= John Walmisley =

John Richard Lambert Walmisley (1816–1890) was an English solicitor, Volunteer officer, and prominent oarsman who twice won the Wingfield Sculls, the amateur sculling championship of the River Thames.

==Early life==
Walmisley was the son of John Angus Walmisley of Westminster and Anna Maria Lambert, daughter of Col. W. Lambert of the East India Company. He was educated at Westminster School.

==Professional career==
Walmisley became a solicitor in the City of London and was appointed Clerk to the Vestry and Commissioners for Paving of the Parish of St John the Evangelist, Westminster. He held the latter post for over 45 years, though its importance diminished as local government developed in the later 19th century. He was also a Commissioner to Administer Oaths in Chancery, and a Fellow of the Statistical Society.

==Sporting career==
Walmisley rowed for Thames Club and in 1846 he stroked the Thames Club eight that won the Grand Challenge Cup at Henley Royal Regatta. Also in 1846, he challenged unsuccessfully for the Wingfield Sculls. He won the Wingfield Sculls in 1847 beating H Murray and C Harrington. However he fouled so badly that no one would challenge him in the following year and he won in 1848 by a row over. In November he was a member of the committee that revised the rules of the race. John Walmisley and his youngest brother Walter Milbanke Walmisley (1831–1915) were also noted cricketers for Surrey Club and Ground and for the Honourable Artillery Company.

==Military career==
In 1850, Walmisley was commissioned as a lieutenant in the Honourable Artillery Company, London's oldest Volunteer regiment. He resigned as a captain four years later.

An invasion scare in 1859 led to the rise of the Volunteer movement, with the creation of many Rifle, Artillery and Engineer Volunteer units composed of part-time soldiers eager to supplement the Regular British Army in time of need. The following year Walmisley served as vice-president of a committee to establish the 'Royal National Rifles' as a 'Brigade for the Defence of the Metropolis ... formed of Artisans and other respectable persons'. Nothing came of this, but on 15 April 1863 the 1st London (City) Artillery Volunteer Corps (AVC) was raised in the City of London and Walmisley was commissioned as captain in command. This Field artillery unit grew quickly, and he was promoted to major-commandant a year later. The unit's first The unit's first Honorary Colonel was the Queen's son, HRH Prince Alfred, Duke of Edinburgh. In 1873 the 1st London AVC became part of the 1st Administrative Brigade of Middlesex Artillery Volunteers under the command of Walmisley, now promoted to lieutenant-colonel.

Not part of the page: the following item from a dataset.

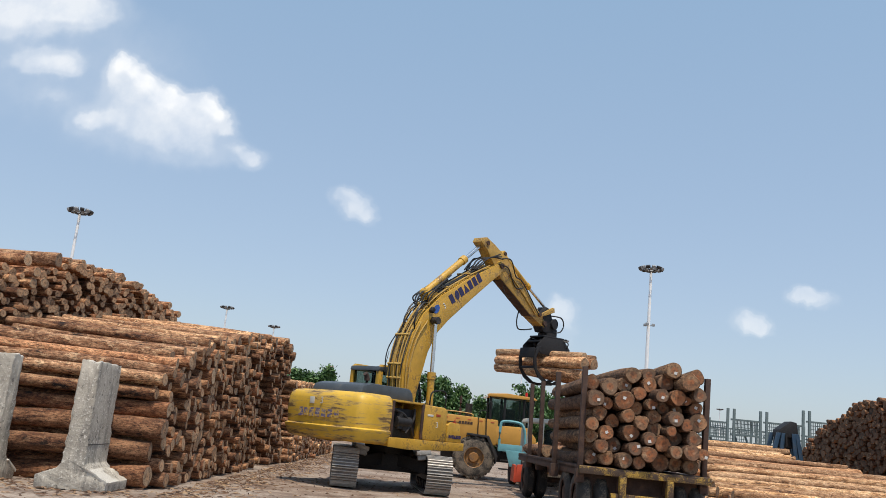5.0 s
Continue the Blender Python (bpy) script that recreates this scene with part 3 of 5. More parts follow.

AVCs proved expensive to maintain, and the Secretary of State for War, Edward Cardwell refused to pay for the upkeep of horses, harness and field-guns from the annual capitation grant. As a result, many Volunteer artillery units were wound up in the 1870s, but the 1st Londons continued strongly and absorbed the 1st Middlesex (Hanover Square) AVC. Walmisley retired in January 1875. His brother Walter served in the 1st London AVC for 27 years, retiring with the rank of major.

==Family life==
Walmisley married Maria Augustine Graff (née Girault) on 15 August 1841 at St Paul's, Covent Garden. She had been born in Paris about 1807 and had married a copper plate engraver Charles Louis Auguste Graff and had three children who were given up as orphans. After her first husband died she moved to England and registered the birth of a son John Charles Girault Walmisley the year before she married Walmisley. They also had a daughter named Augustine Anna Maria, born about 1847. Walmisley married a second time in 1883. Walmisley died on 17 December 1890 in the Lambeth district at the age of 74.